While the premise may sound grossly unappealing, it comes as a logical step for the space program.

Back in May, a crew of six astronauts aboard the International Space Station (ISS) tasted the first crop of red romaine lettuce grown in space. Before that, astronauts enjoyed hot beverages for the first time in space after an espresso machine was installed in the space station in April.

Prior to both of these ground-breaking innovations in the space kitchen, astronauts have been consuming their own sweat and urine for some time now.

Earlier in 2015, astronaut Scott Kelly embarked on a historic year-long mission to space. His journey marks the longest stretch a human being has ever spent in space. NASA famously tweeted about the unique items that will be featured on Kelly's menu while he's away.

The I.S.S. is capable of recycling more than 90 per cent of the liquids it receives, including urine and sweat. It takes about eight days to filter the body liquids, but in the end, is more pure than most drinking water.

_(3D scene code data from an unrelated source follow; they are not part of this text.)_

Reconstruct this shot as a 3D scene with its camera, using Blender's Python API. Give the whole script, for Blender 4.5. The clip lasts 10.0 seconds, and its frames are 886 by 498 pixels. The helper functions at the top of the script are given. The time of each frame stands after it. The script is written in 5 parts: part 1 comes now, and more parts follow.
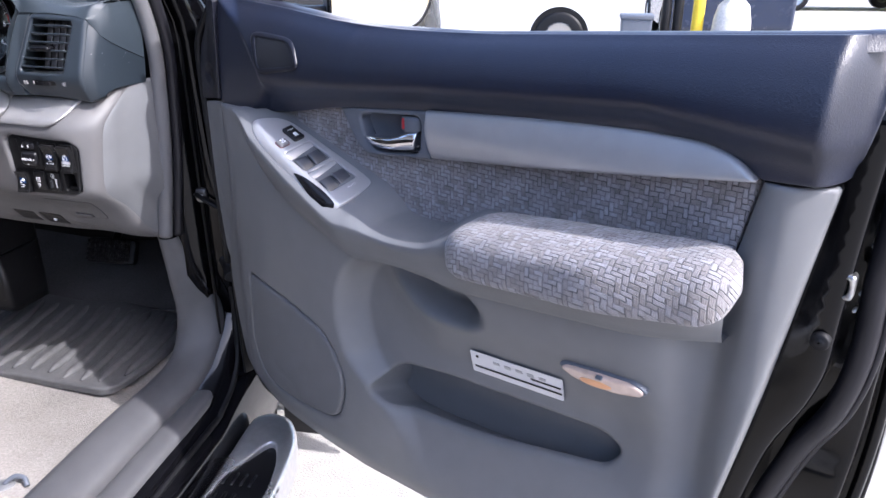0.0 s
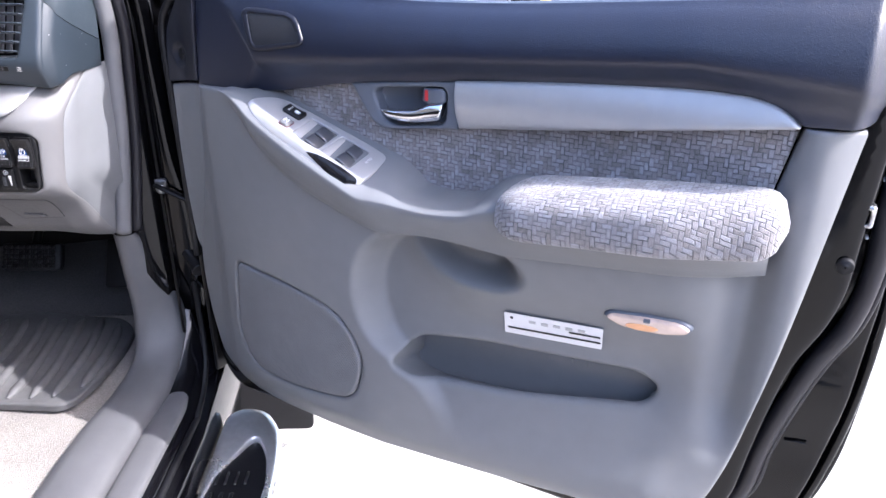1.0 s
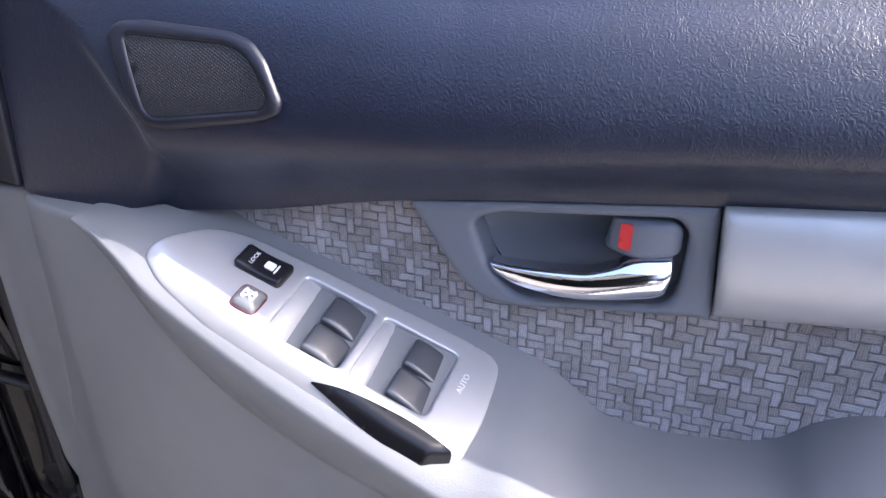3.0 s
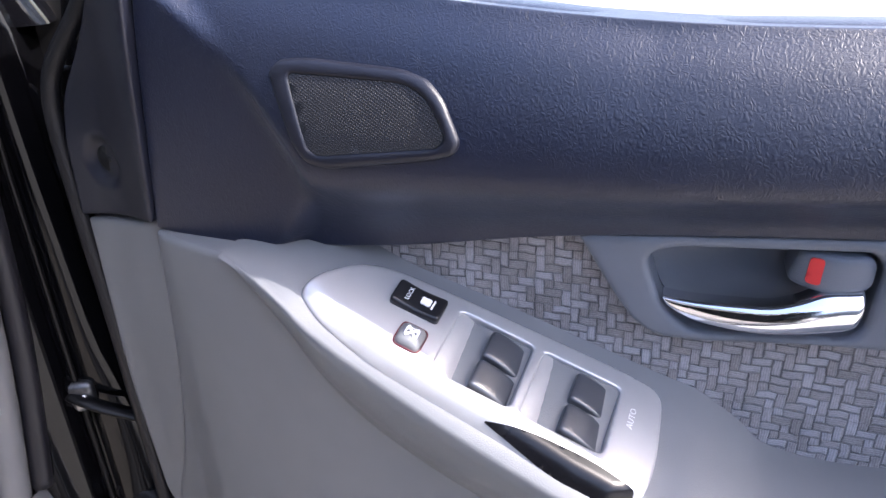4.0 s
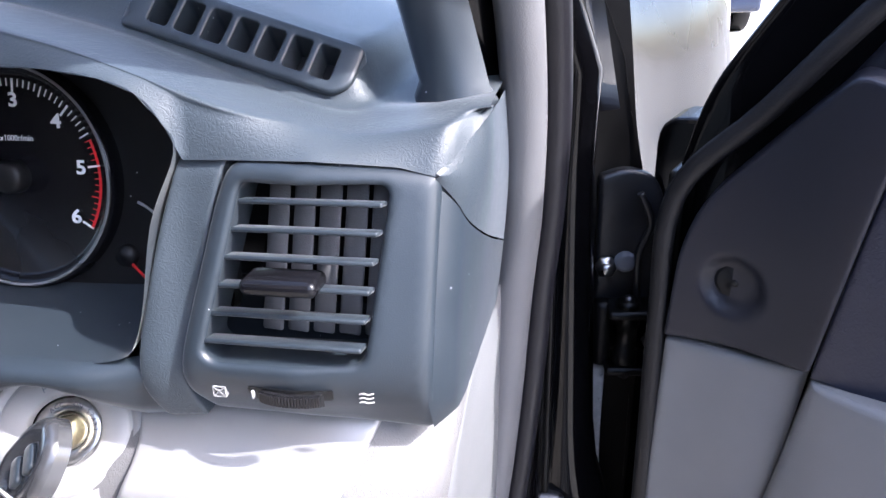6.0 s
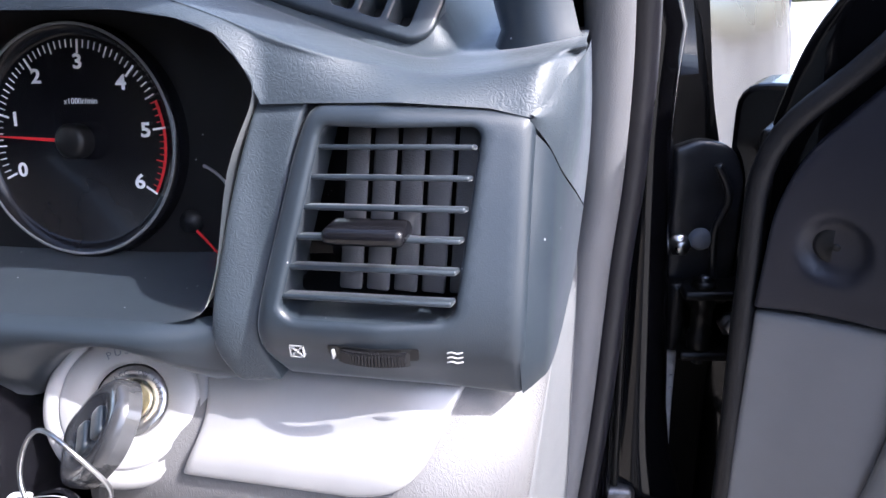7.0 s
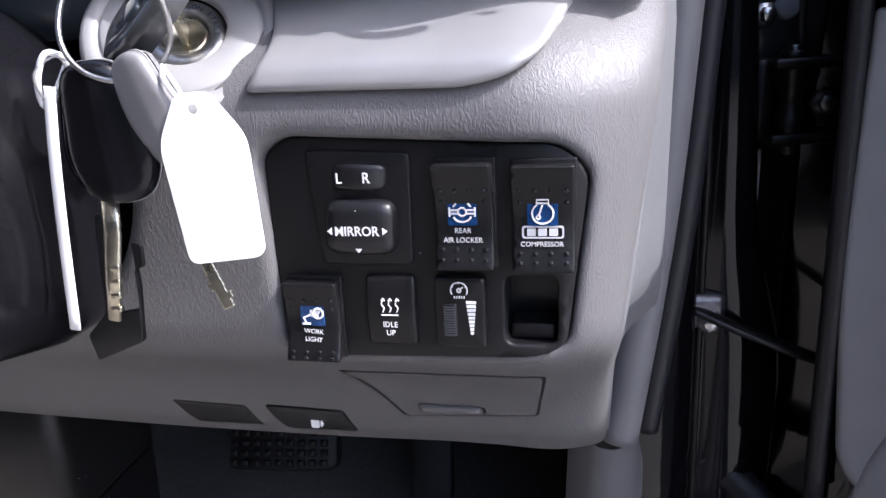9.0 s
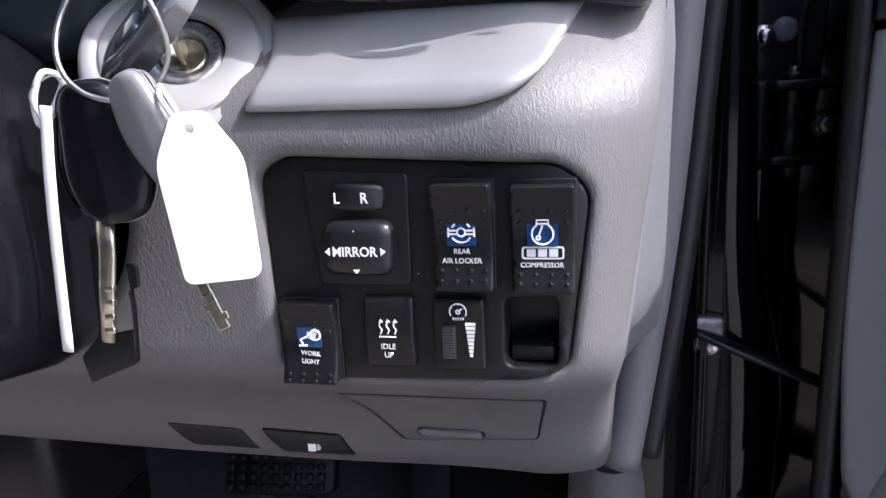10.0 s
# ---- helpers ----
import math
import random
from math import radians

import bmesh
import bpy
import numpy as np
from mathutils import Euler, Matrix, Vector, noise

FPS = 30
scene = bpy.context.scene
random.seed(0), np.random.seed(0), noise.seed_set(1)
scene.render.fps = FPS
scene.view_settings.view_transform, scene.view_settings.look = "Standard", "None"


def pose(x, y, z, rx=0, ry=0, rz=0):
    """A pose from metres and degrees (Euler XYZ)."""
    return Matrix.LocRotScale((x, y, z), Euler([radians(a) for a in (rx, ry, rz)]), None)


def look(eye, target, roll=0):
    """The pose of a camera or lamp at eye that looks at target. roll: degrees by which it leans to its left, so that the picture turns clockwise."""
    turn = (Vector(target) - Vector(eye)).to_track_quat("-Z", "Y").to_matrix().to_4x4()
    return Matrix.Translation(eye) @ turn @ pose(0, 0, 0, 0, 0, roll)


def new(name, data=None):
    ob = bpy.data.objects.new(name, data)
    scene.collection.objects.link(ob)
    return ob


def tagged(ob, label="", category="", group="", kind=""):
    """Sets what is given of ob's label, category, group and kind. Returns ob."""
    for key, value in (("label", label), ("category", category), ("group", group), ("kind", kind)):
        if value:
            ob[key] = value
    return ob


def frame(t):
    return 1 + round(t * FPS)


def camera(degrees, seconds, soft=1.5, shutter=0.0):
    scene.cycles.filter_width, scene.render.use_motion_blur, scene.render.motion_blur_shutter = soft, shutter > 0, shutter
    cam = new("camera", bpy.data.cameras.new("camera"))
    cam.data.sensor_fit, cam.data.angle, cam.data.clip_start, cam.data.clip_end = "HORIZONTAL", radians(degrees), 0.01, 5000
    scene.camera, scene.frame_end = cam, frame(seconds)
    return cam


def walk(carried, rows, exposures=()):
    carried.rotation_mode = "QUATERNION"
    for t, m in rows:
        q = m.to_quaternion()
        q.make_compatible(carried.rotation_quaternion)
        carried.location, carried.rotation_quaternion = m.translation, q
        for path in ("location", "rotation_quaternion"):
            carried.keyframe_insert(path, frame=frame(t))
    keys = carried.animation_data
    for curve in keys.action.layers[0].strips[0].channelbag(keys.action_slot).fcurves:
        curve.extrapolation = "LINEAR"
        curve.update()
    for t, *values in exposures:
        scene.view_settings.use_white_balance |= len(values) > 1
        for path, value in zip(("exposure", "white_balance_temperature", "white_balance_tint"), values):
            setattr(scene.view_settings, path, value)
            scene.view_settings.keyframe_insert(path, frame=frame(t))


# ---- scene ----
cam = camera(64.9, 10.0)
PATH = [
    (0, (0.011, 0.019, 1.311), (-0.328, 1.835, 0.546), -0.2),
    (0.3, (-0.127, -0.051, 1.314), (-0.223, 1.776, 0.507), -0.4),
    (0.5, (-0.196, -0.082, 1.294), (-0.154, 1.762, 0.52), 0.4),
    (1, (-0.203, -0.024, 1.298), (-0.139, 1.807, 0.497), 0.2),
    (1.5, (-0.22, 0.149, 1.292), (-0.142, 1.967, 0.46), 0.1),
    (2, (-0.251, 0.337, 1.298), (-0.147, 2.14, 0.437), 0.2),
    (2.2, (-0.272, 0.414, 1.294), (-0.144, 2.208, 0.419), 0.3),
    (3.3, (-0.345, 0.579, 1.266), (-0.01, 2.344, 0.387), -1.7),
    (3.5, (-0.354, 0.585, 1.266), (-0.017, 2.346, 0.38), -1.8),
    (4, (-0.418, 0.593, 1.287), (-0.113, 2.365, 0.41), -2.2),
    (4.5, (-0.518, 0.609, 1.308), (-0.268, 2.395, 0.443), -2.1),
    (5, (-0.582, 0.644, 1.321), (-0.481, 2.454, 0.476), -2.1),
    (5.5, (-0.648, 0.686, 1.323), (-0.71, 2.511, 0.508), -2.0),
    (5.7, (-0.669, 0.701, 1.324), (-0.784, 2.525, 0.511), -1.9),
    (6.8, (-0.723, 0.722, 1.3), (-0.916, 2.573, 0.567), -2.8),
    (7, (-0.724, 0.719, 1.288), (-0.939, 2.564, 0.547), -3.1),
    (7.5, (-0.738, 0.697, 1.214), (-0.947, 2.557, 0.511), -3.0),
    (8, (-0.745, 0.687, 1.149), (-0.96, 2.569, 0.508), -3.1),
    (8.5, (-0.77, 0.686, 1.115), (-0.969, 2.584, 0.516), -3.1),
    (9, (-0.78, 0.697, 1.085), (-0.971, 2.616, 0.552), -3.1),
    (9.5, (-0.779, 0.704, 1.087), (-0.969, 2.632, 0.591), -3.0),
    (10, (-0.78, 0.7, 1.084), (-0.968, 2.634, 0.61), -3.0),
]
SUN, SKY, EXPOSURE, KELVIN = 2.0, 0.15, 2.05, 5950
walk(cam, [(t, look(eye, target, roll)) for t, eye, target, roll in PATH],
     [(t, EXPOSURE + e, KELVIN + k, 16.0) for t, e, k in ((0.0, -0.15, 0), (0.5, 0.28, 0), (2.0, 0.68, 150), (4.0, 0.63, 400), (5.5, 0.82, 100), (7.0, 0.64, 50), (8.0, 0.28, 0), (10.0, -0.08, 0))])

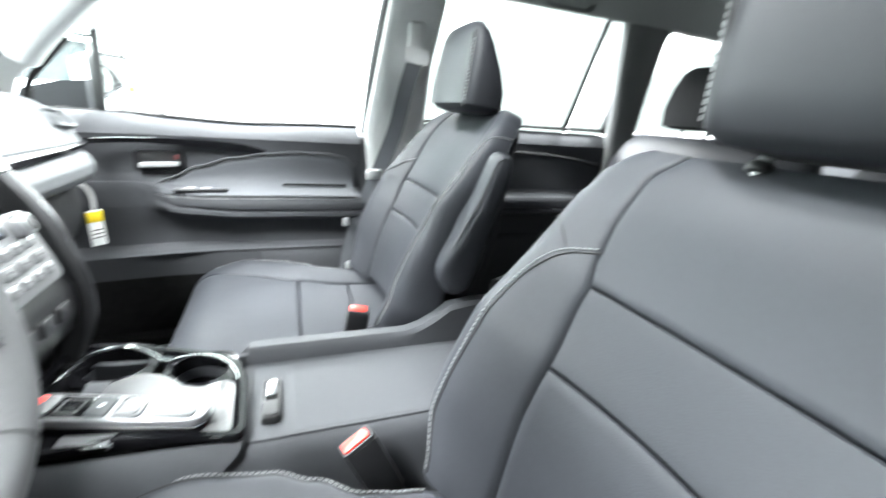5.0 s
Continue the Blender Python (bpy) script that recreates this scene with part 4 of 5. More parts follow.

As for what happens when astronauts go number two -- solid bowel movements get collected onto an unmanned spaceship that jettisons from the space station, burning up as it returns to Earth.

As baffling as the concept might seem to some, the reasoning behind it may help put some minds at ease.

NASA has relied on paid commercial carriers to send supplies and food to and from the ISS since the Space Shuttle program ended in 2011.

Being able to sustain food sources and supplies without relying on deliveries from back home has long been a priority for the space agency. Especially as they get closer to interplanetary exploration.

If such advancements are made, applications here on Earth could do wonders for future catastrophes involving global food shortages.

New studies will hopefully lead to a few new developments in recycling human waste, but a taste tester may prove more elusive.